The result is that the adoption of a risk model and an efficient governance model of the management of non-financial risks – in the face of an additional cost of governance in the short term – will lead to multiple legal benefits: a better compliance related to the obligations of the D.Lgs. N 254/16; a better transparence towards the market, a better appeal towards the stakeholders.
Those benefits of legal nature would combine with others, not less relevant, of economic nature.
III Economic aspects ex D.lgs n. 254/16
The stakeholders, through the international accounting parameter GRI, are able to draw important information related to the performance of a company in a long-term, essential to attract long-term investors.
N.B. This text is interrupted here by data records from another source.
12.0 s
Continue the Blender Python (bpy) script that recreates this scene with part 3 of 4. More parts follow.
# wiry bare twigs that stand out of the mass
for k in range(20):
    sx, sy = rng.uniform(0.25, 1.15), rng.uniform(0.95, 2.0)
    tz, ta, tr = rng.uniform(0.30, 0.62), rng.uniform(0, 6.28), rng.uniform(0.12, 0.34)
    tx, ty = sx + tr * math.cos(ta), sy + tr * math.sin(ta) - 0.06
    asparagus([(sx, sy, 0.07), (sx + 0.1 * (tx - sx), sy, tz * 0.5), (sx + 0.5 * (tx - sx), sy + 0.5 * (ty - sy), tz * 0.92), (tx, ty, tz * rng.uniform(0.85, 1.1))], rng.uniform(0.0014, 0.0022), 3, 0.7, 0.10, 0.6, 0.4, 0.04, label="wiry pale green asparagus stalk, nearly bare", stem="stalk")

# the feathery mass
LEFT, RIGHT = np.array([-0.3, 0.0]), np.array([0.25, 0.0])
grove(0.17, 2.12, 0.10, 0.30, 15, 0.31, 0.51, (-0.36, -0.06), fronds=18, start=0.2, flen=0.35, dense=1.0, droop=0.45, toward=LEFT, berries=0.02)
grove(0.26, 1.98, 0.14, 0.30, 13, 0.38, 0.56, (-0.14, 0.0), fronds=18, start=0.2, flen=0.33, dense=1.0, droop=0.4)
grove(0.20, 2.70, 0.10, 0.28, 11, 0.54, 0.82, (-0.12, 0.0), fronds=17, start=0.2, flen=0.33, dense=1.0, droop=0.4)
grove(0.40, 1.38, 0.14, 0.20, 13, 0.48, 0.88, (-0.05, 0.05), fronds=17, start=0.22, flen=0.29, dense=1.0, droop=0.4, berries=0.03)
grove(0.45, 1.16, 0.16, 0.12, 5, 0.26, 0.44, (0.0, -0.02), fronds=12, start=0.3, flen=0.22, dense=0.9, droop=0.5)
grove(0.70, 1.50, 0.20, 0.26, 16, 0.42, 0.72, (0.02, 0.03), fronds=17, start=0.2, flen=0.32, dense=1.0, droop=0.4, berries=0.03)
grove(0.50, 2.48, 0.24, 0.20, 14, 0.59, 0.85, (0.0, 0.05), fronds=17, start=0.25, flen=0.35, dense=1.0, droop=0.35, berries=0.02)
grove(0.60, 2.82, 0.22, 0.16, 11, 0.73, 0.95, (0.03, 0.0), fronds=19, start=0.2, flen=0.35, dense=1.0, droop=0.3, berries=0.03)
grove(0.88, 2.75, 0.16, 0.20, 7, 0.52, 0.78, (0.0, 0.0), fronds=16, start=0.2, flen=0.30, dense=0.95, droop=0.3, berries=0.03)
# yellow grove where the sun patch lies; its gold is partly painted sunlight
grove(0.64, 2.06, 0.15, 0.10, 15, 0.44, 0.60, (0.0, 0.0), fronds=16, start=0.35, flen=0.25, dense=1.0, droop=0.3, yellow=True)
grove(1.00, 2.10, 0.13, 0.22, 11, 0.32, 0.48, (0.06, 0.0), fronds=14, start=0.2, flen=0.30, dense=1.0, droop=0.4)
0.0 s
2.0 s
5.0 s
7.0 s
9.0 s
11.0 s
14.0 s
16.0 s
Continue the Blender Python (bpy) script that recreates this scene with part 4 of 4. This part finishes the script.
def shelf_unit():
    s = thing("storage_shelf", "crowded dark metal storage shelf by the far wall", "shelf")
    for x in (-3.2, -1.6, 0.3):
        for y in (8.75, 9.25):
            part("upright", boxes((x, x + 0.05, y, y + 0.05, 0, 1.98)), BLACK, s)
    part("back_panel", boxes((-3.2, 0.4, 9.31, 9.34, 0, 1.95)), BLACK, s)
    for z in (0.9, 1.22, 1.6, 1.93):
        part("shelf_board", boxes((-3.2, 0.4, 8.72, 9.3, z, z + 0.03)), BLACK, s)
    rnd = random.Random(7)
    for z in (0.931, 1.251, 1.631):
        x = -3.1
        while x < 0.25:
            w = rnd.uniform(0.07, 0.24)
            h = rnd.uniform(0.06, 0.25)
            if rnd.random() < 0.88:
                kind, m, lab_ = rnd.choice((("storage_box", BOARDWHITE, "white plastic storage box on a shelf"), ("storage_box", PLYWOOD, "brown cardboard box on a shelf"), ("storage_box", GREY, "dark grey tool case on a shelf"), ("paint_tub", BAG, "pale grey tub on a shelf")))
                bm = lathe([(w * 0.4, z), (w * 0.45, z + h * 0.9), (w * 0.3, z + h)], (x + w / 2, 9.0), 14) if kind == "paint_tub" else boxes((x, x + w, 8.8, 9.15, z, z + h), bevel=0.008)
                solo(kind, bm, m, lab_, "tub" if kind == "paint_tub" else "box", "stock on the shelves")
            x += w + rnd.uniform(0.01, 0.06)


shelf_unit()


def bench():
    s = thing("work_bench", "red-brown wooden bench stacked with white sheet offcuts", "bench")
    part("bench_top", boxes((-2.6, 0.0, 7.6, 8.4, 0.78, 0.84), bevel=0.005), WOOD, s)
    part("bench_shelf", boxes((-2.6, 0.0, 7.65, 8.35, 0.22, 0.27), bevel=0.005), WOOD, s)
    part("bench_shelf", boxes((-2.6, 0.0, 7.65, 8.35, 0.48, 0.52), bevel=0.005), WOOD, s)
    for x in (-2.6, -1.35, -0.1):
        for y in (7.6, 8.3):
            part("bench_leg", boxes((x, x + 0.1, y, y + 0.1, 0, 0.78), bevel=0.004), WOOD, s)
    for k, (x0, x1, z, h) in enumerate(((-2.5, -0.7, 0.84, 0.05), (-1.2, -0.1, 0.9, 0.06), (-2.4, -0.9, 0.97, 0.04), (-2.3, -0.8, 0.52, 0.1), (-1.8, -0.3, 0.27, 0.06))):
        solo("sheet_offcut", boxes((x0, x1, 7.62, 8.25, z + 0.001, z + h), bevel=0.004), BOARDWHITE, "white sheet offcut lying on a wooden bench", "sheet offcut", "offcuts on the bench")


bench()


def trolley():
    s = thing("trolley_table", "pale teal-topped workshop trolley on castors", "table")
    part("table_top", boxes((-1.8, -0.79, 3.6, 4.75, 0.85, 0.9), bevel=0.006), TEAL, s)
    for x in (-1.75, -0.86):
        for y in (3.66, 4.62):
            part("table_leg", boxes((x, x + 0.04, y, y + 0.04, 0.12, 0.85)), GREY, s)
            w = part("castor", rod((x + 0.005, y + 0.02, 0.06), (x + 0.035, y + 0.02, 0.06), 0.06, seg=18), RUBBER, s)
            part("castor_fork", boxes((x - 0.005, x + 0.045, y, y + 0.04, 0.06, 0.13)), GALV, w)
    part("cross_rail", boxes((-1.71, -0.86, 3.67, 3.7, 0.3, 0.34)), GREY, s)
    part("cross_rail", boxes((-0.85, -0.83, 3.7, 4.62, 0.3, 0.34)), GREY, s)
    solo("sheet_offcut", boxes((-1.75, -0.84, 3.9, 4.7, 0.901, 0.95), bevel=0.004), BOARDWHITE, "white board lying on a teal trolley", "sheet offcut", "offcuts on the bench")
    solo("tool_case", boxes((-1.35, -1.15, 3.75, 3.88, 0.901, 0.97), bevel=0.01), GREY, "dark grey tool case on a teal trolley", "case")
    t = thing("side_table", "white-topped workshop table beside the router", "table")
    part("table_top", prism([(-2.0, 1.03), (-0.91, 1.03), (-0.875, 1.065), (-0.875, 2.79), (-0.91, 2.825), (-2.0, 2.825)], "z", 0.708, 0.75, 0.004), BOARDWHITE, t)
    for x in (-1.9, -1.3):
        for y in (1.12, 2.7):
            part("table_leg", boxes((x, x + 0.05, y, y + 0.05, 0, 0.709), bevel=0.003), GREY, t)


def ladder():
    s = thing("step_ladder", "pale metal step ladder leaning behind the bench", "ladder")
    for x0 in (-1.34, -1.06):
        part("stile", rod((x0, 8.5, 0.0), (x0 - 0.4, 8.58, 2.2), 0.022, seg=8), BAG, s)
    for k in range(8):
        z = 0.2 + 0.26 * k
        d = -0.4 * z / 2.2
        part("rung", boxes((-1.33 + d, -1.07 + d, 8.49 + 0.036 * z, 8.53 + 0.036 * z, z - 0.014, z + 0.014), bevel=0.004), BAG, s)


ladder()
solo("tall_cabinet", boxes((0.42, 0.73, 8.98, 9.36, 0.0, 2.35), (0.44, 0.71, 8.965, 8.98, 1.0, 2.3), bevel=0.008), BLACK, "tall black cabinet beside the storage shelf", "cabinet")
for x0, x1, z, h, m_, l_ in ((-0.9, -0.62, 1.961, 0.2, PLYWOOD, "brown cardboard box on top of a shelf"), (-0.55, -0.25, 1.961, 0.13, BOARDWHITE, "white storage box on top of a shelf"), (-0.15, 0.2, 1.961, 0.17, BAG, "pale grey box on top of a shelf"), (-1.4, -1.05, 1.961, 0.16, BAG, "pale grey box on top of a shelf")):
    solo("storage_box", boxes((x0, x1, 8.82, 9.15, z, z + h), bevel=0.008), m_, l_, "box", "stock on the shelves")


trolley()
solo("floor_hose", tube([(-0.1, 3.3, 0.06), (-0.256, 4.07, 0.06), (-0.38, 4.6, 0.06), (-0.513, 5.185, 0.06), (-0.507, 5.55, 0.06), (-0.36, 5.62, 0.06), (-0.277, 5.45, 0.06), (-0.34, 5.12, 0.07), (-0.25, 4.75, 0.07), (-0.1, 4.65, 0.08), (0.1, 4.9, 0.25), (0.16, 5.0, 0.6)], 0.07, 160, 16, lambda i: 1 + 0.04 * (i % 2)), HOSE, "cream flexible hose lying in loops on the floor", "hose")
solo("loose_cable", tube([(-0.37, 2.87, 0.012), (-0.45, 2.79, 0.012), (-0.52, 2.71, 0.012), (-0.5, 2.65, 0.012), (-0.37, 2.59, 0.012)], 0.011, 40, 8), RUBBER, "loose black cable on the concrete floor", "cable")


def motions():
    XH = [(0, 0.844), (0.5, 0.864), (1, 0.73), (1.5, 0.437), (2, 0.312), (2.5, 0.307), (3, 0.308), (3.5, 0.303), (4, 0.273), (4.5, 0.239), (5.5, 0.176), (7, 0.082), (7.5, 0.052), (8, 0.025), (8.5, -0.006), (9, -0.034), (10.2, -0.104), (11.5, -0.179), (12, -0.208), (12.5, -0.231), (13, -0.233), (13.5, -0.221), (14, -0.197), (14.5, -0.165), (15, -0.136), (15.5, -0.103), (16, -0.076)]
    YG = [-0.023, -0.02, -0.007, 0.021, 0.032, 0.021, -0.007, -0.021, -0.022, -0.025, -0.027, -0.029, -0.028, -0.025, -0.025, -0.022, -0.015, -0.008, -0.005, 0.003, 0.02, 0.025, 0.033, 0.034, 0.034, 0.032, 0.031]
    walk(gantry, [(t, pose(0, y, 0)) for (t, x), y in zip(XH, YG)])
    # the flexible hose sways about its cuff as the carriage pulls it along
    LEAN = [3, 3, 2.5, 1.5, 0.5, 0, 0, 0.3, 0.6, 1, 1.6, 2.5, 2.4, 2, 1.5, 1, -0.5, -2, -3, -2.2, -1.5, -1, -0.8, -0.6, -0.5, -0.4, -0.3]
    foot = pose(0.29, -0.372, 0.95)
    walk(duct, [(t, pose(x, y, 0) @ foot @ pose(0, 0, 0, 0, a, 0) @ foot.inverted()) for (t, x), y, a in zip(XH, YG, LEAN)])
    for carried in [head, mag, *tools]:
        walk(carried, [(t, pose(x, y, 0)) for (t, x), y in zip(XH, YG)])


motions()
The guidelines of GRI constitute the standard content that the non-financial report should contain for those who want to invest.
The prospective performance of a company constitutes, therefore, a valid tool that is able to decrease the information asimmetry between manager and outsider, to determinate an important reduction of the equity cost in the long-term, keeping in mind a more expensive cost of the equity in the short-term.
Recent studies have shown that the companies who are required to make a non-financial report, unlike the ones who are not, achieve a positive impact related to the share price performance in the long-term, straight after the publication of the report.
A recent study on a sample of companies rated on Stock Exchange, recognized that the trend of the companies subject to the directive, unlike the ones who are not, is exceptionally good.
Indeed, the companies awarded for producing an excellent integrated reporting, benefit from extra market-return: a better resources allocation from a decisional perspective, a greater involvement of the shareholer and stakeolder, a reduced reputational risk and a better risk management related to the non-financial global challenges.
The integrated reporting represents, in this sense, the challenge that companies are facing now, a key factor to create value over time.